Le Canard Enchaîné, dans son édition du 4 janvier, insiste particulièrement sur les rapports entre Facebook et le journal Le Monde. Le 2 février dernier, le quotidien avait annoncé dans ses pages avoir rejoint l’initiative de contrôle des fake news mis en place par le réseau social, après quelques hésitations. «Le modèle proposé par le réseau social ne revient-il pas à faire à sa place le travail de chasse aux fake news ? L’accepter, n’est-ce pas permettre à un Facebook sous pression de montrer patte blanche et faciliter sa communication ?», était-il écrit dans l'article du palmipède. Le quotidien a vite tranché, justifiant : «Le pragmatisme l’a emporté.»

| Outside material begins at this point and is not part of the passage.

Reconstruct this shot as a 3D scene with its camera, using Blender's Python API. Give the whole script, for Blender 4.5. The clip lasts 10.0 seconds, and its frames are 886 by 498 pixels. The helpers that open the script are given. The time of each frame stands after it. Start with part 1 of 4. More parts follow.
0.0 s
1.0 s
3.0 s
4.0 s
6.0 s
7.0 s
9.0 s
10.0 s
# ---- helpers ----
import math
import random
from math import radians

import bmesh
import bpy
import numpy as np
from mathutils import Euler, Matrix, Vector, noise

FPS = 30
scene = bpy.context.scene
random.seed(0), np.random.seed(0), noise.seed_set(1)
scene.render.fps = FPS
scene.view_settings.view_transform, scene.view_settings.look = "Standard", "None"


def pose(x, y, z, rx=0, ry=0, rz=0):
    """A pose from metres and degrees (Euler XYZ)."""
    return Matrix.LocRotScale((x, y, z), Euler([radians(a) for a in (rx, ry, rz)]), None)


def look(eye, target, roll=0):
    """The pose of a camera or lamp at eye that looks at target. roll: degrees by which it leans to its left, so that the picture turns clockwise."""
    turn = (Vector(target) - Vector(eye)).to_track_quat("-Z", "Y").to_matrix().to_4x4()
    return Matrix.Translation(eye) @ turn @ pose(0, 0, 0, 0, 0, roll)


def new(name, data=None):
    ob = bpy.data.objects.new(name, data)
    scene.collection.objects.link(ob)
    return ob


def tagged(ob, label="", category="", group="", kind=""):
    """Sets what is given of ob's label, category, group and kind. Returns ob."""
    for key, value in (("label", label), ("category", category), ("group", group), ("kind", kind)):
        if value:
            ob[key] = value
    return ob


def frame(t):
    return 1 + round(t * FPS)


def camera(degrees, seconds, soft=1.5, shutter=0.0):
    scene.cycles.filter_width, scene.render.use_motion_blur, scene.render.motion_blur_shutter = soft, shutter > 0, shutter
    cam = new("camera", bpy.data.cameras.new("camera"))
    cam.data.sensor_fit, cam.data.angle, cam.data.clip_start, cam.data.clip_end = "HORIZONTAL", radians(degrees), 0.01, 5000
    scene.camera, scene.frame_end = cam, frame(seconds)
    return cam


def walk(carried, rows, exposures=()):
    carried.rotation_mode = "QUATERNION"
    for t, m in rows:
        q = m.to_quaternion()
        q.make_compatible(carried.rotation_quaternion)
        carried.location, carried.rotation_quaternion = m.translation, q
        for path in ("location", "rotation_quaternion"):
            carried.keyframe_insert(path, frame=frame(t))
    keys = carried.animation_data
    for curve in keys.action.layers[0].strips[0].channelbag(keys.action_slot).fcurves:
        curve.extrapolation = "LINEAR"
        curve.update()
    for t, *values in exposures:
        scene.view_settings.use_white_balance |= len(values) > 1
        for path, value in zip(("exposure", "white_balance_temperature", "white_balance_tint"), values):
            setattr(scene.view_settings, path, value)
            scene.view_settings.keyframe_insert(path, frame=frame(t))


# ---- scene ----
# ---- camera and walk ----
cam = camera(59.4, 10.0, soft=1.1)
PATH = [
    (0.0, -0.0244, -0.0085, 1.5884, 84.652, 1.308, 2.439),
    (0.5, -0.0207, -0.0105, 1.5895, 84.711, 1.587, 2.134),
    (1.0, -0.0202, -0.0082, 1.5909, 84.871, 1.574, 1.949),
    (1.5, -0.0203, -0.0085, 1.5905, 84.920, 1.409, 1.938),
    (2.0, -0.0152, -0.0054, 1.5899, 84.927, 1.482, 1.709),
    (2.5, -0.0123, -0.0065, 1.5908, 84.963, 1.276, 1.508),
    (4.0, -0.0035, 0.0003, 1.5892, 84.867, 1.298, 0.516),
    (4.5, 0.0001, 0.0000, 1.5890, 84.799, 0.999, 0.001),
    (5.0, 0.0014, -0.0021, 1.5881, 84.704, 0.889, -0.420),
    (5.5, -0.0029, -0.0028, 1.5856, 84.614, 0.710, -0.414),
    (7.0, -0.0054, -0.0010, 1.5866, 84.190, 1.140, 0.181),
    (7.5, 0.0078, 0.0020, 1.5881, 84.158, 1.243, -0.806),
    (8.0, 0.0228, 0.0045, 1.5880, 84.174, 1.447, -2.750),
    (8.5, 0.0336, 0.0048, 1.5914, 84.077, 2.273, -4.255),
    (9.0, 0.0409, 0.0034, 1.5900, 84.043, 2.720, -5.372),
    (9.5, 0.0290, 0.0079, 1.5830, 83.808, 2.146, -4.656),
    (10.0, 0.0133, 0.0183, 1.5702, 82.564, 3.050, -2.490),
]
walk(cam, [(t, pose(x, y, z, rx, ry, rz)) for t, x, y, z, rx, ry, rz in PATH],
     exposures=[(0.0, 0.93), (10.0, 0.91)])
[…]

En guise de pragmatisme, l’hebdomadaire satirique rappelle que Julien Codorniou, le vice-président de Facebook chargé des partenariats, est aussi membre du conseil de surveillance... du Monde.L’hebdomadaire satirique révèle par ailleurs que les journalistes du journal du soir, au départ bénévoles, seraient désormais les prestataires de Facebook. Car, après la phase d’expérimentation durant laquelle le concours des médias pour traquer les fake-news était gratuit, le réseau social aurait proposé de payer. «Ils sont revenus vers nous en disant qu’ils allaient rémunérer notre travail», a confié au Canard Enchaîné un journaliste de l’Express. Un fait également confirmé dans un tweet par l'équipe anti fake news de Libération, LibéDésintox.

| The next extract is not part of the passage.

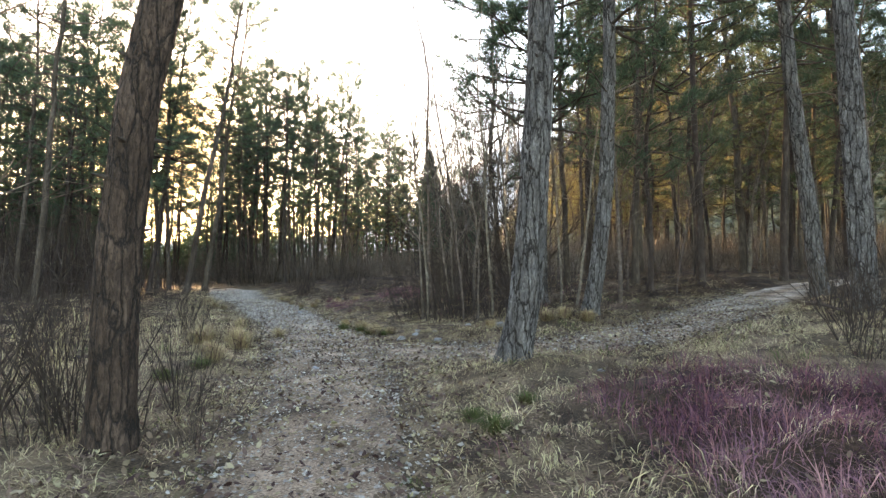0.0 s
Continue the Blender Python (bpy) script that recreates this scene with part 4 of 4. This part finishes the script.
def clumps(n, blades_each, radius, x0, x1, y0, y1, keep):
    """Blades gathered in clumps where keep(x, y, d, s) gives a chance for them."""
    x, y, d, s = spread_points(n, x0, x1, y0, y1)
    near = np.exp(-np.maximum(d, 0) / 7) * np.where(y > 34, 0.5, 1)
    ok = rng.random(n) < keep(x, y, d, s) * near
    x, y, d = x[ok], y[ok], d[ok]
    size, comb = rng.uniform(0.5, 1.45, len(x)) * (0.62 + 0.38 * smooth(0, 0.9, d)), rng.uniform(0, 6.28, len(x))
    x, y, size, comb = (np.repeat(v, blades_each) for v in (x, y, size, comb))
    f, a = np.sqrt(rng.random(len(x))), rng.uniform(0, 6.28, len(x))
    r = radius * f * (0.5 + 0.6 * size)
    return x + r * np.cos(a), y + r * np.sin(a), size * (1.2 - 0.5 * f * f), comb


at = clumps(34000, 28, 0.16, -22, 8, 1.0, 38, lambda x, y, d, s: (d > 0.04 + 0.12 * wave(x, y, 0.6)) * (0.7 + 0.3 * smooth(0, 0.5, d)) * (1 - 0.7 * heathy(x, y, s)) * (1 - 0.6 * smooth(2.6, 4.2, s) * smooth(12.8, 14.2, y)) * (wave(x, y, 1.9, 6) + 0.7 * wave(x, y, 0.6) > -0.45))
blades("dry_grass", M["grass"], at, 0.2, 0.0027, 1.4, "matted straw-coloured dry grass beside the path", "grass")
at = clumps(3600, 16, 0.09, -16, 8, 1.0, 32, lambda x, y, d, s: (d > 0.0) * (d < 3.5) * (wave(x, y, 1.7, 4) + 0.6 * wave(x, y, 0.5, 8) > 0.4) * (1 - heathy(x, y, s)))
blades("green_grass", M["green"], at, 0.16, 0.0042, 0.8, "low green grass tufts at the path edge", "grass")
at = clumps(26000, 30, 0.2, -20, 8, 1.0, 40, lambda x, y, d, s: (d > 0.45) * np.clip(1.6 * heathy(x, y, s) + 0.25 * smooth(2.6, 4.2, s) * smooth(12.8, 14.2, y), 0, 1) * (wave(x, y, 1.3, 2) > -0.7) * (1 - mauve(x, y)))
blades("brown_heath", M["heath"], at, 0.22, 0.003, 1.0, "withered brown heath growing in low clumps", "heath")
at = clumps(22000, 38, 0.2, -12, 5, 1.0, 34, lambda x, y, d, s: (d > 0.45) * np.clip(2.2 * heathy(x, y, s), 0, 1) * mauve(x, y))
blades("heather", M["heather"], at, 0.21, 0.0027, 0.9, "mauve flowering heather growing in low clumps", "heather")
at = clumps(900, 14, 0.2, -12, -3, 5, 15, lambda x, y, d, s: (s < -2.4) * (s > -6) * (wave(x, y, 2.1, 2) > 0.1))
blades("tall_grass", M["grass"], at, 0.5, 0.0032, 0.35, "tall pale dry grass in loose stands", "grass")

# fallen leaves


def leaves(name, material, x, y, small, large, label):
    """Curled leaves, each two bent halves, lying loosely on the ground."""
    n = len(x)
    z = height(x, y) + rng.uniform(0.02, 0.05, n)
    a, ln = rng.uniform(0, 6.28, n), rng.uniform(small, large, n)
    u = np.stack([np.cos(a), np.sin(a), rng.normal(0, 0.3, n)], 1) * ln[:, None]
    w = np.stack([-np.sin(a), np.cos(a), rng.normal(0, 0.4, n)], 1) * ln[:, None] * 0.5
    p = np.stack([x, y, z], 1)
    lift = np.array([0, 0, 0.012])
    g = Geo()
    b = np.arange(n)[:, None] * 6
    g.add(np.stack([p - u, p - u * 0.2 + w, p + u * 0.5 + w * 0.8, p + u + lift, p + u * 0.5 - w * 0.8 + lift, p - u * 0.2 - w], 1).reshape(-1, 3),
          np.concatenate([b + np.array([0, 1, 4, 5]), b + np.array([1, 2, 3, 4])]))
    return tagged(new(name, g.mesh(name, material, False)), label, "leaves", kind="stuff")


x, y, d, s = spread_points(150000, -14, 7, 1.2, 32)
keep = (rng.random(len(x)) < np.where(d < 0, np.where(y < 14, 0.55, 0.22), np.where(d < 1.2, 0.8, 0.4)) * np.exp(-np.maximum(d, 0) / 4)) & ((wave(x, y, 2.6, 9) > -0.3) | (d < 0.6))
leaves("dead_leaves", M["leaf"], x[keep], y[keep], 0.018, 0.042, "curled brown dead leaves strewn over the ground")
x, y = rng.normal(-4.3, 0.6, 170), rng.normal(22.3, 0.6, 170)
leaves("pale_leaves", M["leaf_pale"], x, y, 0.02, 0.042, "pale bleached leaves lying in the heather")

S'il est légitime de rémunérer une tâche, ces émoluments renforcent de fait la collusion entre Facebook et ces médias. En outre, certains d'entre eux, comme LCI ou Le Figaro, sont grassement rémunérés par le géant américain pour diffuser des Facebook lives et des vidéos. Ces médias peuvent-ils garder leur indépendance vis-à-vis du réseau social qui les finance ? Et ne sont-ils pas susceptibles d’être traités avec complaisance par leur partenaire s'ils étaient eux-mêmes auteurs d'informations mensongères ?
Cette question reste entière au moment ou le réseau social, fort de ses plus de deux milliards d'inscrits sur la planète, ne parvient pas à assurer une gestion et une neutralisation efficace des fausses informations. Un véritable malaise qui a conduit Mark Zuckerberg, le fondateur de Facebook, à en référer dans ses vœux publiés traditionnellement sur sa page chaque année. «Mon défi personnel pour 2018 est de me concentrer sur la résolution de ces questions importantes. Nous n'empêcherons pas toutes les erreurs et tous les détournements de Facebook, mais nous faisons à l'heure actuelle trop d'erreurs pour ce qui est de faire respecter nos règles d'utilisation et d'empêcher les mauvais usages de nos outils», a-t-il écrit.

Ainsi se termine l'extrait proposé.